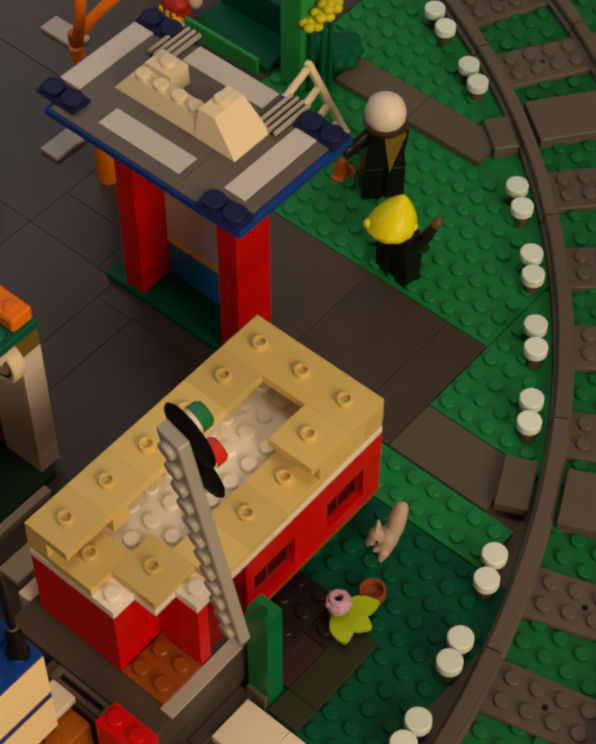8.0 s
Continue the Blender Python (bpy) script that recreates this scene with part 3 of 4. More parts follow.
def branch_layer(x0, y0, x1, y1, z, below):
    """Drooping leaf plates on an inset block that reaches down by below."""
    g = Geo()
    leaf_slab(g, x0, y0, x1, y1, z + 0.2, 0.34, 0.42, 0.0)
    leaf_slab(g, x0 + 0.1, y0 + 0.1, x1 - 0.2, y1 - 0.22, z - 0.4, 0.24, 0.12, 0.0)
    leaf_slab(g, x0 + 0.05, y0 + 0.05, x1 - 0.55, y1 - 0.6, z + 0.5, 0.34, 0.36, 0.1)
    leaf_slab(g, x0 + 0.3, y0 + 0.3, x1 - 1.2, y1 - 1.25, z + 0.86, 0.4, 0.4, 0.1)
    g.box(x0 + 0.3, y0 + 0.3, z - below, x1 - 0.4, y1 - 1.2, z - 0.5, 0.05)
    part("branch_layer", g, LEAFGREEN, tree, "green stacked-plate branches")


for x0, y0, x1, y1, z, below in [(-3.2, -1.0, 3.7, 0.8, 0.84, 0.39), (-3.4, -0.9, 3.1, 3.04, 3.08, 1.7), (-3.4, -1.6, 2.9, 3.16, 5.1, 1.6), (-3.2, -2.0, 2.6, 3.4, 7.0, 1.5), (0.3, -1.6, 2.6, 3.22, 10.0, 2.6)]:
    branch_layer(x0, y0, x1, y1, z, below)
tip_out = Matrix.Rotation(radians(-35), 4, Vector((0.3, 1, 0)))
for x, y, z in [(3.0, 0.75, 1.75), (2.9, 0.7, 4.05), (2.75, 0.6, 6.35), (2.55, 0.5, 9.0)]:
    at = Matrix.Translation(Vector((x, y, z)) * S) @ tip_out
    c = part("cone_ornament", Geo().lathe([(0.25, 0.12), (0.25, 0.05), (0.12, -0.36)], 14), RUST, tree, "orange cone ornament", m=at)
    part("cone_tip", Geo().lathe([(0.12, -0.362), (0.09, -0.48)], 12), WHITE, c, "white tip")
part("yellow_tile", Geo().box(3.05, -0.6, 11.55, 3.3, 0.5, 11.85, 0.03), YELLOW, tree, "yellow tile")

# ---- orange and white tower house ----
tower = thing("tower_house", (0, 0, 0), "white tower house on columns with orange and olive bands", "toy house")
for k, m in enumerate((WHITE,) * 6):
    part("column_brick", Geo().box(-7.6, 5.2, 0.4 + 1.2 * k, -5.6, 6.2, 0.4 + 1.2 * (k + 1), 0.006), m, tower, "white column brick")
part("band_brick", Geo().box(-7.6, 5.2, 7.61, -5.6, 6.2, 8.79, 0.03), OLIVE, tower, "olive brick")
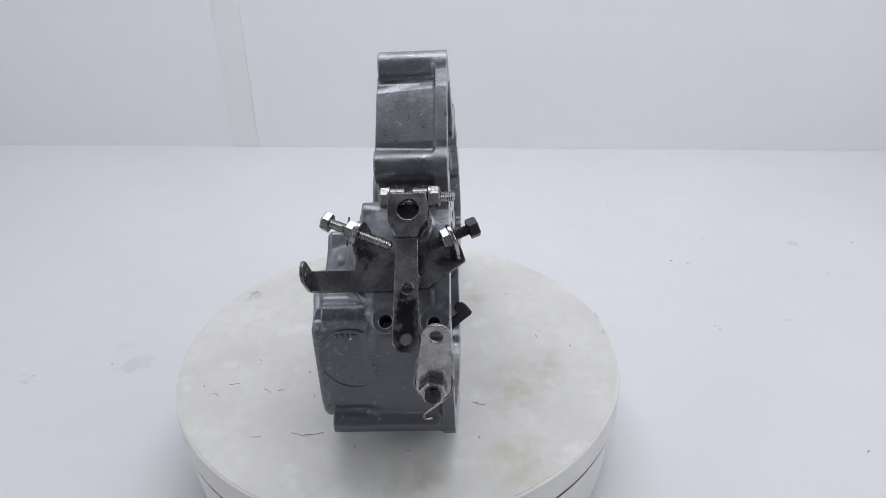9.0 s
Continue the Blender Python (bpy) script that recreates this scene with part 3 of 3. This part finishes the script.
⁂
_YOUR OBJECTIVE_
Retype all entries exactly as they appear, dropping the images.

_THE RESULT_
8.0 s
Continue the Blender Python (bpy) script that recreates this scene with part 3 of 4. More parts follow.
def branch_layer(x0, y0, x1, y1, z, below):
    """Drooping leaf plates on an inset block that reaches down by below."""
    g = Geo()
    leaf_slab(g, x0, y0, x1, y1, z + 0.2, 0.34, 0.42, 0.0)
    leaf_slab(g, x0 + 0.1, y0 + 0.1, x1 - 0.2, y1 - 0.22, z - 0.4, 0.24, 0.12, 0.0)
    leaf_slab(g, x0 + 0.05, y0 + 0.05, x1 - 0.55, y1 - 0.6, z + 0.5, 0.34, 0.36, 0.1)
    leaf_slab(g, x0 + 0.3, y0 + 0.3, x1 - 1.2, y1 - 1.25, z + 0.86, 0.4, 0.4, 0.1)
    g.box(x0 + 0.3, y0 + 0.3, z - below, x1 - 0.4, y1 - 1.2, z - 0.5, 0.05)
    part("branch_layer", g, LEAFGREEN, tree, "green stacked-plate branches")


for x0, y0, x1, y1, z, below in [(-3.2, -1.0, 3.7, 0.8, 0.84, 0.39), (-3.4, -0.9, 3.1, 3.04, 3.08, 1.7), (-3.4, -1.6, 2.9, 3.16, 5.1, 1.6), (-3.2, -2.0, 2.6, 3.4, 7.0, 1.5), (0.3, -1.6, 2.6, 3.22, 10.0, 2.6)]:
    branch_layer(x0, y0, x1, y1, z, below)
tip_out = Matrix.Rotation(radians(-35), 4, Vector((0.3, 1, 0)))
for x, y, z in [(3.0, 0.75, 1.75), (2.9, 0.7, 4.05), (2.75, 0.6, 6.35), (2.55, 0.5, 9.0)]:
    at = Matrix.Translation(Vector((x, y, z)) * S) @ tip_out
    c = part("cone_ornament", Geo().lathe([(0.25, 0.12), (0.25, 0.05), (0.12, -0.36)], 14), RUST, tree, "orange cone ornament", m=at)
    part("cone_tip", Geo().lathe([(0.12, -0.362), (0.09, -0.48)], 12), WHITE, c, "white tip")
part("yellow_tile", Geo().box(3.05, -0.6, 11.55, 3.3, 0.5, 11.85, 0.03), YELLOW, tree, "yellow tile")

# ---- orange and white tower house ----
tower = thing("tower_house", (0, 0, 0), "white tower house on columns with orange and olive bands", "toy house")
for k, m in enumerate((WHITE,) * 6):
    part("column_brick", Geo().box(-7.6, 5.2, 0.4 + 1.2 * k, -5.6, 6.2, 0.4 + 1.2 * (k + 1), 0.006), m, tower, "white column brick")
part("band_brick", Geo().box(-7.6, 5.2, 7.61, -5.6, 6.2, 8.79, 0.03), OLIVE, tower, "olive brick")
9.0 s
Continue the Blender Python (bpy) script that recreates this scene with part 3 of 3. This part finishes the script.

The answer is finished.